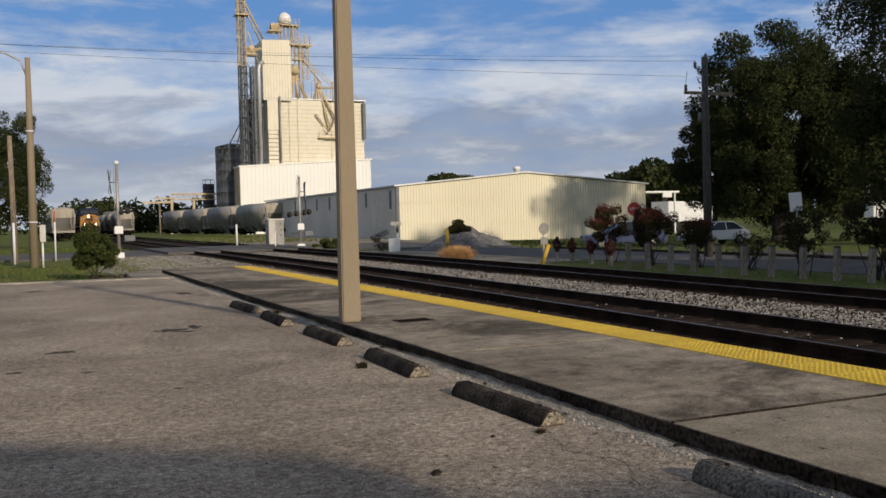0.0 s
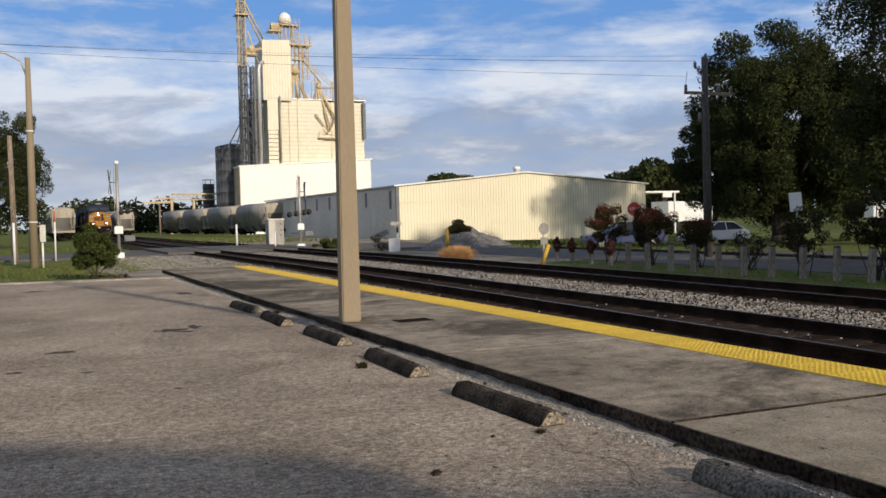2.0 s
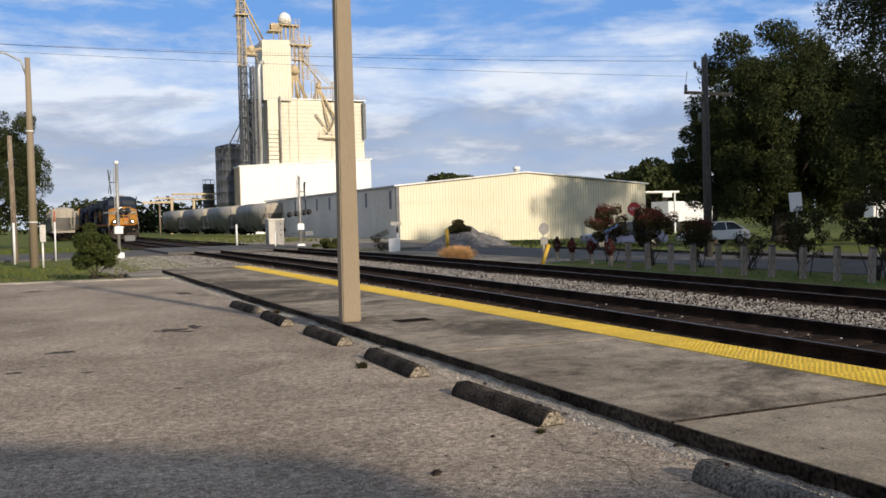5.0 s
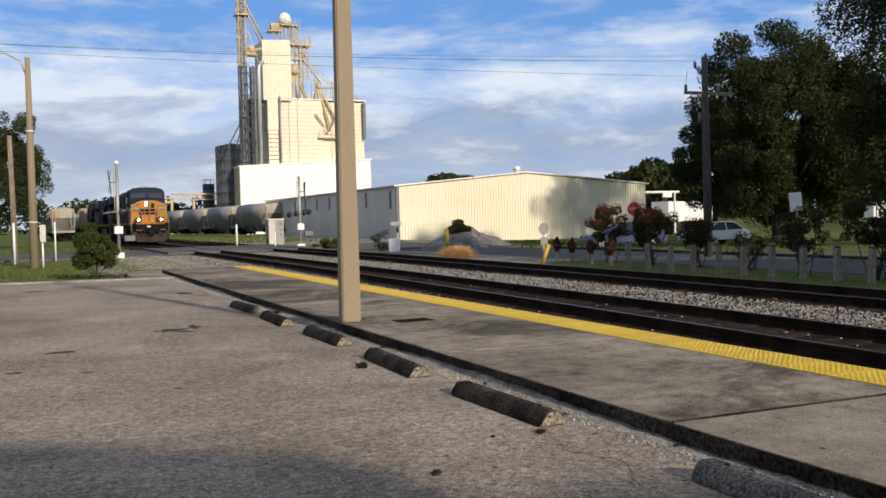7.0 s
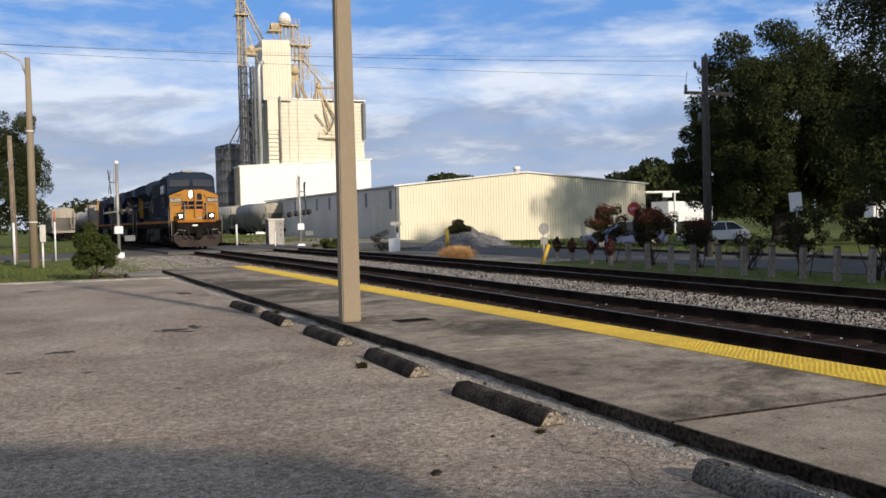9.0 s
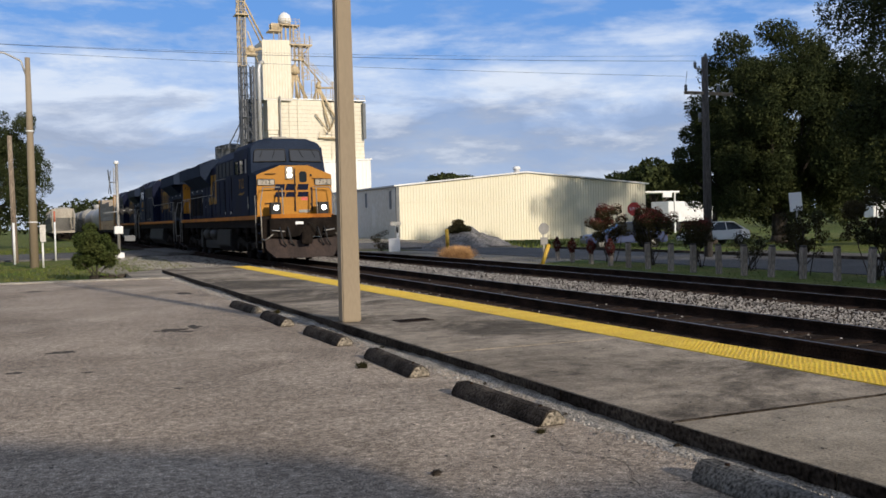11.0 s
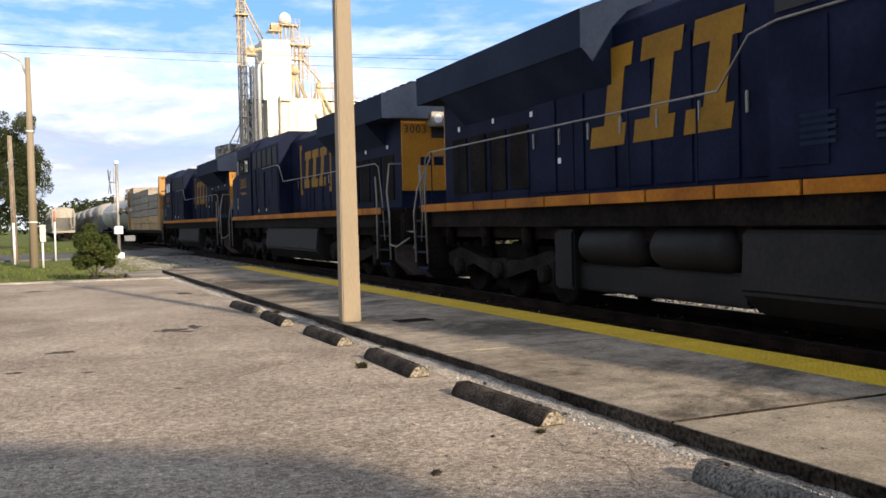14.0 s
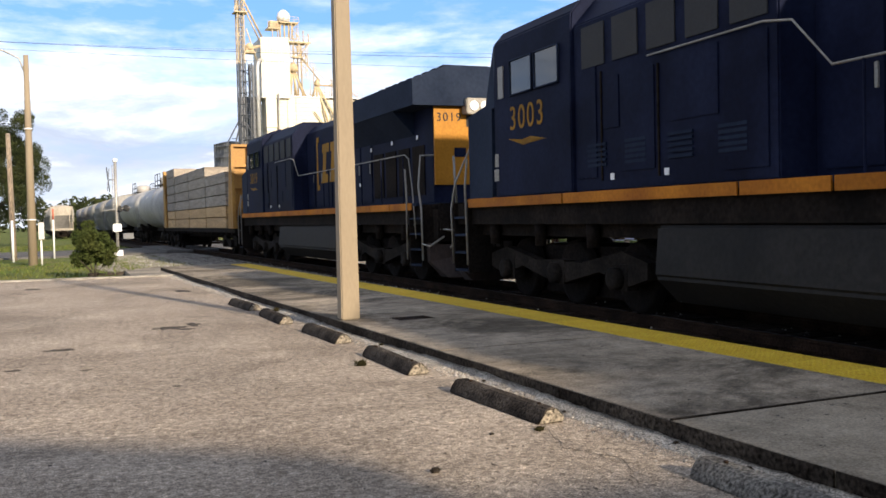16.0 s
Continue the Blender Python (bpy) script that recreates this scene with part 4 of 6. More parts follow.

:: WRITTEN REQUEST ::
Using the material above, set down every line exactly, but skip the pictures.

:: OUTPUT OF THE TASK ::
0.0 s
2.0 s
5.0 s
7.0 s
9.0 s
11.0 s
14.0 s
16.0 s
Continue the Blender Python (bpy) script that recreates this scene with part 4 of 6. More parts follow.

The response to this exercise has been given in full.